**PROVIDED MATERIAL:**
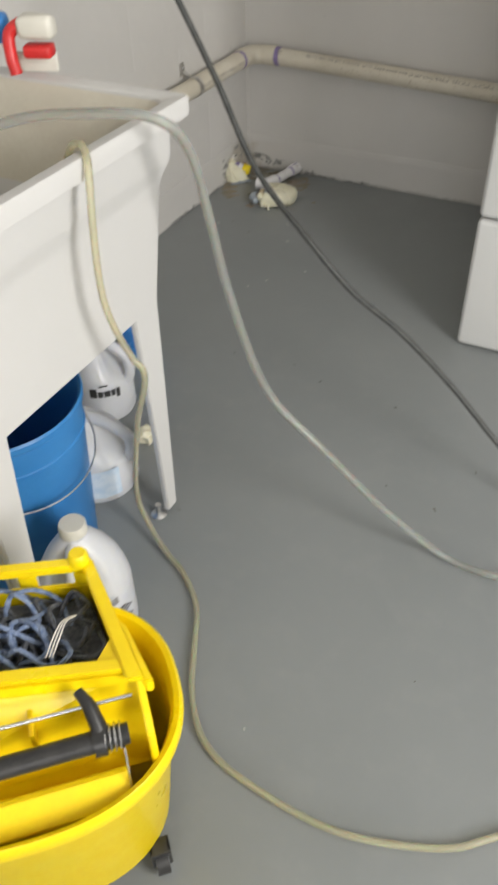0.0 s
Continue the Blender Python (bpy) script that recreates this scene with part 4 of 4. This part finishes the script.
bar = part("handle_bar", tube([(*plain(bu, bv - 0.014), bz), (*plain(bu + 0.012, bv - 0.014), bz), (*plain(U1 + 0.03, bv - 0.014), bz)], [0.0120, 0.0125, 0.0125], 24), "black", mop, "black steel wringer handle bar")
hv = bv - 0.014
part("bracket", roughen(tube([(*plain(bu + 0.026, hv), bz), (*plain(bu + 0.040, hv), bz)], [0.018, 0.017], 14), 0.003, 60), "black", bar, "black cam bracket")
part("cam", roughen(tube(glide([(*plain(bu + 0.046, hv + 0.044), bz + 0.038), (*plain(bu + 0.036, hv + 0.026), bz + 0.030), (*plain(bu + 0.030, hv), bz + 0.006)], 5), [0.0065 + 0.0004 * k for k in range(11)], 14), 0.002, 50), "black", bar)
part("spring", tube([(*plain(bu + 0.008 + 0.0007 * k, hv + 0.0150 * math.cos(k * 0.785)), bz + 0.0150 * math.sin(k * 0.785)) for k in range(33)], 0.0014, 8), "bright_steel", bar, "bright steel spring coil")
part("spring_leg", tube([(*plain(bu + 0.008, hv - 0.015), bz), (*plain(bu + 0.010, hv - 0.030), bz - 0.062)], 0.0014, 8), "bright_steel", bar, "bright steel spring leg")
part("rod", tube([(*plain(bu - 0.012, -0.062), bz + 0.022), (*plain(U1, -0.056), bz + 0.022)], 0.0024, 10), "bright_steel", mop, "thin bright steel rod")
for u, v in ((-A * 0.66, -B * 0.62), (-A * 0.66, B * 0.62), (A * 0.66, -B * 0.62), (A * 0.66, B * 0.62)):
    caster = part("caster", tube([(*plain(u - 0.009, v), 0.021), (*plain(u + 0.009, v), 0.021)], 0.021, 24), "black", mop, "black rubber caster wheel")
    part("fork", boxes(((u - 0.014, -v - 0.010, 0.020), (u - 0.010, -v + 0.010, 0.062)), ((u + 0.010, -v - 0.010, 0.020), (u + 0.014, -v + 0.010, 0.062)), ((u - 0.014, -v - 0.012, 0.052), (u + 0.014, -v + 0.012, 0.062)), bevel=0.001), "black", caster)

# Mop head of looped yarn lying in the wringer.
mop_head = thing("string_mop", tuple(mop.matrix_world @ Vector((0, 0, 0))), "blue and grey looped yarn mop head in the wringer", "mop", turn=math.degrees(math.atan2(-0.69, -0.72)))
random.seed(12)
for shade, count, label in (("yarn_dark", 46, "dirty grey yarn strands"), ("yarn", 26, "blue yarn strands")):
    for k in range(count):
        cu = random.uniform(U0 + 0.075, U1 - 0.04)
        cv = random.uniform(V0 + 0.035, V1 - 0.035)
        if shade == "yarn_dark":
            cu = random.uniform(U0 + 0.025, U1 - 0.03)
        pts = []
        turn, r1 = random.uniform(0, 6.28), random.uniform(0.018, 0.038)
        for j in range(9):
            w = turn + j * 0.62
            u = min(max(cu + r1 * math.cos(w) * 1.1 + random.uniform(-0.006, 0.006), U0 + 0.018), U1 - 0.018)
            v = min(max(cv + r1 * math.sin(w) + random.uniform(-0.006, 0.006), V0 + 0.018), V1 - 0.018)
            top = -0.030 if shade == "yarn_dark" else -0.012
            pts.append((*uv(u, v), WT + top - 0.05 * abs(j - 4) / 4 + random.uniform(-0.008, 0.008)))
        part("strand", tube(glide(pts, 4), 0.0031, 7), shade, mop_head, label)
bm = bmesh.new()
for k in range(3):
    tube(glide([(*uv(0.085 + 0.004 * k, 0.035), WT - 0.014), (*uv(0.070 + 0.004 * k, 0.055), WT - 0.004), (*uv(0.055 + 0.003 * k, 0.080), WT - 0.004), (*uv(0.040 + 0.002 * k, 0.098), WT - 0.016)], 4), 0.0010, 6, bm)
part("tie", bm, "speck_light", mop_head, "white thread tie")
part("pad", slab([(U0 + 0.012, V0 + 0.012), (U1 - 0.012, V0 + 0.012), (U1 - 0.012, V1 - 0.012), (U0 + 0.012, V1 - 0.012)], WT - 0.104, WT - 0.055), "yarn_dark", mop_head, "packed dark yarn")

# ---- doorway trim and the added window's frame, out of view ----
door_trim = tagged(new("door_1"), "white painted door casing round the open doorway", "door", kind="structure")
for lo, hi in (((ROOM_X - 0.015, -3.14, 0.0), (ROOM_X - 0.001, -3.07, 2.17)), ((ROOM_X - 0.015, -2.17, 0.0), (ROOM_X - 0.001, -2.10, 2.17)), ((ROOM_X - 0.015, -3.07, 2.10), (ROOM_X - 0.001, -2.17, 2.17))):
    part("casing", boxes((lo, hi), bevel=0.003), "door_paint", door_trim)
# The south window is unseen, made up to go with the fill lamp.
window = tagged(new("added_window_1"), "white painted frame of the added, unseen window", "window", kind="structure")
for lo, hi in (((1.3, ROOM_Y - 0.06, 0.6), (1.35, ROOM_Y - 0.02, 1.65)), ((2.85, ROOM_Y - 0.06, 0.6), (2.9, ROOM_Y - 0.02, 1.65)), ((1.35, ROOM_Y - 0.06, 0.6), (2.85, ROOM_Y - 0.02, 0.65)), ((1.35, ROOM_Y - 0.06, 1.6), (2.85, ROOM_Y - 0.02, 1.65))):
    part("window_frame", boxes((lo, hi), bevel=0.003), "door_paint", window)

# ---- crumbs on the floor ----
random.seed(21)
for name, material, places, label in (
    ("dark_crumbs", "speck_dark", ((0.5422, -1.1458), (0.7961, -1.1671), (0.9979, -1.1839), (1.2629, -1.195), (1.2276, -1.328), (1.0676, -1.4471), (1.183, -1.4741), (1.3662, -1.6749), (1.4052, -1.7084), (1.2694, -1.873), (1.4285, -1.8442), (0.7068, -1.1272), (0.811, -2.0534), (1.4378, -1.6628), (1.2415, -1.2025), (0.2595, -0.5078), (0.3023, -0.5366), (0.1767, -0.4631), (0.7068, -1.7019), (0.6882, -1.7205)), "scattered dark crumbs and splinters on the floor"),
    ("pale_crumbs", "speck_light", ((0.4176, -0.824), (0.2725, -1.0881), (0.3023, -1.156), (1.0518, -2.0758), (0.3488, -0.4092), (0.119, -0.3962), (0.1367, -0.4929), (0.4046, -0.5189), (0.4529, -0.771), (0.5347, -0.6724)), "scattered pale crumbs and flakes on the floor")):
    bm = bmesh.new()
    for x, y in places:
        for k in range(random.choice((1, 1, 1, 2))):
            c = Vector((x + random.uniform(-0.008, 0.008) * (k > 0), y + random.uniform(-0.008, 0.008) * (k > 0), 0.001))
            w, ln, th = random.uniform(0, 6.28), random.uniform(0.0015, 0.0042), random.uniform(0.0007, 0.0015)
            m = bmesh.ops.create_icosphere(bm, subdivisions=1, radius=1.0)["verts"]
            for v in m:
                q = Vector((v.co.x * ln, v.co.y * th, v.co.z * 0.0012))
                v.co = c + Vector((q.x * math.cos(w) - q.y * math.sin(w), q.x * math.sin(w) + q.y * math.cos(w), q.z))
    tagged(part(name, bm, material), label, "debris", kind="stuff")

for x, y, z, turn, e in ((0.0005, -0.115, 0.44, 90, 1.0), (0.21, -0.0005, 0.585, 0, 0.9), (0.29, -0.0005, 0.535, 0, 0.7), (0.0005, -0.146, 0.151, 90, 0.5), (0.0005, -0.086, 0.327, 90, 0.6), (0.0005, -0.098, 0.320, 90, 0.45), (0.0005, -0.116, 0.312, 90, 0.5), (0.237, -0.0005, 0.159, 0, 0.5)):
    tagged(part("wall_chip", lump((0, 0, 0), (0.0026 * e, 0.0006, 0.0016 * e), 0.0006, 400, 3 + x * 70 + z * 9, 2), "seam_grey"), "small grey chip in the wall paint", "chip", "wall chips").matrix_world = pose(x, y, z, 0, 25, turn)

# ---- blocks of the west wall ----
def block_mesh(w, h):
    """A painted block: soft upright edges, flush above and below."""
    bm = bmesh.new()
    loops = []
    for z in (0.0, h):
        e = 0.0022
        loops.append([(-0.03, 0.0, z), (-0.03, -w, z), (-0.0012, -w, z), (-0.0003, -w + e, z), (0.0, -w + 2.5 * e, z), (0.0, -2.5 * e, z), (-0.0003, -e, z), (-0.0012, 0.0, z)])
    return link_mesh("block", rings(bm, loops), "wall", 30)


LONG, COURSE, FIRST = 0.4064, 0.2032, 0.110
shared = {}
course = 0
z = 0.0
while z < ROOM_Z - 0.001:
    top = min(FIRST + COURSE * course, ROOM_Z)
    h = top - z
    y, edge = 0.0, (0.282 if course % 2 == 1 else 0.445)
    while y > ROOM_Y + 0.001:
        end = max(-edge, ROOM_Y)
        key = (round(y - end, 4), round(h, 4))
        if key not in shared:
            shared[key] = block_mesh(y - end, h)
        ob = new("block", shared[key])
        ob.parent = wall_west
        ob.location = (random.uniform(-0.0002, 0.0), y, z)
        y, edge = end, edge + LONG
    z = top
    course += 1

**TASK REQUIREMENTS:** Only the lines from the one containing "Continue the Blender" through the one containing "- 0.010, -v" are to be reproduced, exactly as they appear.

**REPLY TO THE EXERCISE:**
Continue the Blender Python (bpy) script that recreates this scene with part 4 of 4. This part finishes the script.
bar = part("handle_bar", tube([(*plain(bu, bv - 0.014), bz), (*plain(bu + 0.012, bv - 0.014), bz), (*plain(U1 + 0.03, bv - 0.014), bz)], [0.0120, 0.0125, 0.0125], 24), "black", mop, "black steel wringer handle bar")
hv = bv - 0.014
part("bracket", roughen(tube([(*plain(bu + 0.026, hv), bz), (*plain(bu + 0.040, hv), bz)], [0.018, 0.017], 14), 0.003, 60), "black", bar, "black cam bracket")
part("cam", roughen(tube(glide([(*plain(bu + 0.046, hv + 0.044), bz + 0.038), (*plain(bu + 0.036, hv + 0.026), bz + 0.030), (*plain(bu + 0.030, hv), bz + 0.006)], 5), [0.0065 + 0.0004 * k for k in range(11)], 14), 0.002, 50), "black", bar)
part("spring", tube([(*plain(bu + 0.008 + 0.0007 * k, hv + 0.0150 * math.cos(k * 0.785)), bz + 0.0150 * math.sin(k * 0.785)) for k in range(33)], 0.0014, 8), "bright_steel", bar, "bright steel spring coil")
part("spring_leg", tube([(*plain(bu + 0.008, hv - 0.015), bz), (*plain(bu + 0.010, hv - 0.030), bz - 0.062)], 0.0014, 8), "bright_steel", bar, "bright steel spring leg")
part("rod", tube([(*plain(bu - 0.012, -0.062), bz + 0.022), (*plain(U1, -0.056), bz + 0.022)], 0.0024, 10), "bright_steel", mop, "thin bright steel rod")
for u, v in ((-A * 0.66, -B * 0.62), (-A * 0.66, B * 0.62), (A * 0.66, -B * 0.62), (A * 0.66, B * 0.62)):
    caster = part("caster", tube([(*plain(u - 0.009, v), 0.021), (*plain(u + 0.009, v), 0.021)], 0.021, 24), "black", mop, "black rubber caster wheel")
    part("fork", boxes(((u - 0.014, -v - 0.010, 0.020), (u - 0.010, -v + 0.010, 0.062)), ((u + 0.010, -v - 0.010, 0.020), (u + 0.014, -v + 0.010, 0.062)), ((u - 0.014, -v - 0.012, 0.052), (u + 0.014, -v + 0.012, 0.062)), bevel=0.001), "black", caster)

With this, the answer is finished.